Summers also said he thinks that in both elections, Democrats felt pressure to cater their platform to “people who felt intensely rather than reaching to the middle,” that economic disparities formed key campaign issues, and that some candidates championed initiatives designed to redistribute wealth.
Summers — who served as secretary of the treasury under President Bill Clinton and an economic adviser to President Barack Obama — said he thinks Democrats should learn from the lessons of the 1972 campaign in order to avoid a similar defeat in 2020.
Hart agreed with Summers’ analogy and said he does not think focusing on government redistribution programs was a winning strategy in 1972.
“Redistribution programs generally in American history have only worked in bad economic times,” Hart said. “If the economy is fair to good, a program that has massive redistribution probably isn’t going to work.”
More than 50 College students and Cambridge residents attended the event.
Perry Arrasmith ’20, who attended the forum, said he decided to come because he was eager to hear Hart speak.

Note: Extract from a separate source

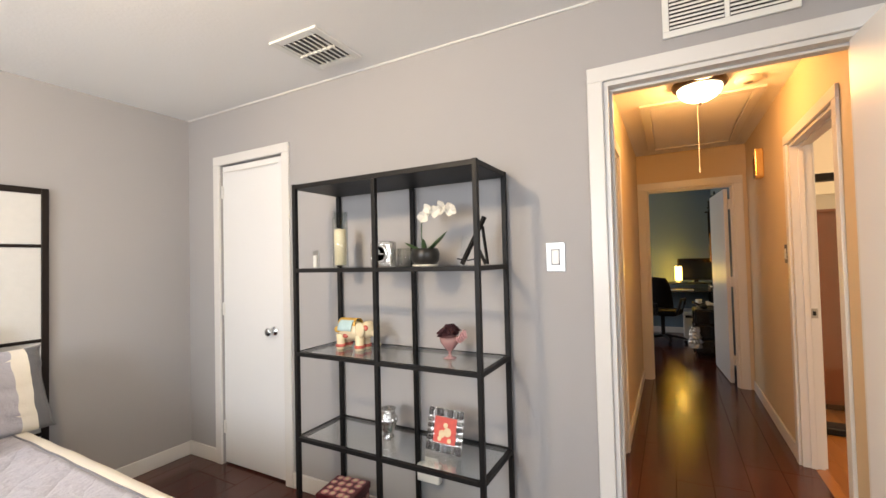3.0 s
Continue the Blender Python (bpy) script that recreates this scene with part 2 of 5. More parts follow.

“I ended up reading about the 1984 presidential primary and the 1988 Democratic primary and how media evolved during those events. In the process of doing so, I heard a lot about Gary Hart’s policies,” he said. “He was definitely a revolutionary politician, so I was interested in hearing him speak.”
Arrasmith added that he thinks the event was “great” and offered a timely history lesson.
“I think in the last few years Americans have been talking a lot about how our politics have evolved over the last thirty years,” he said.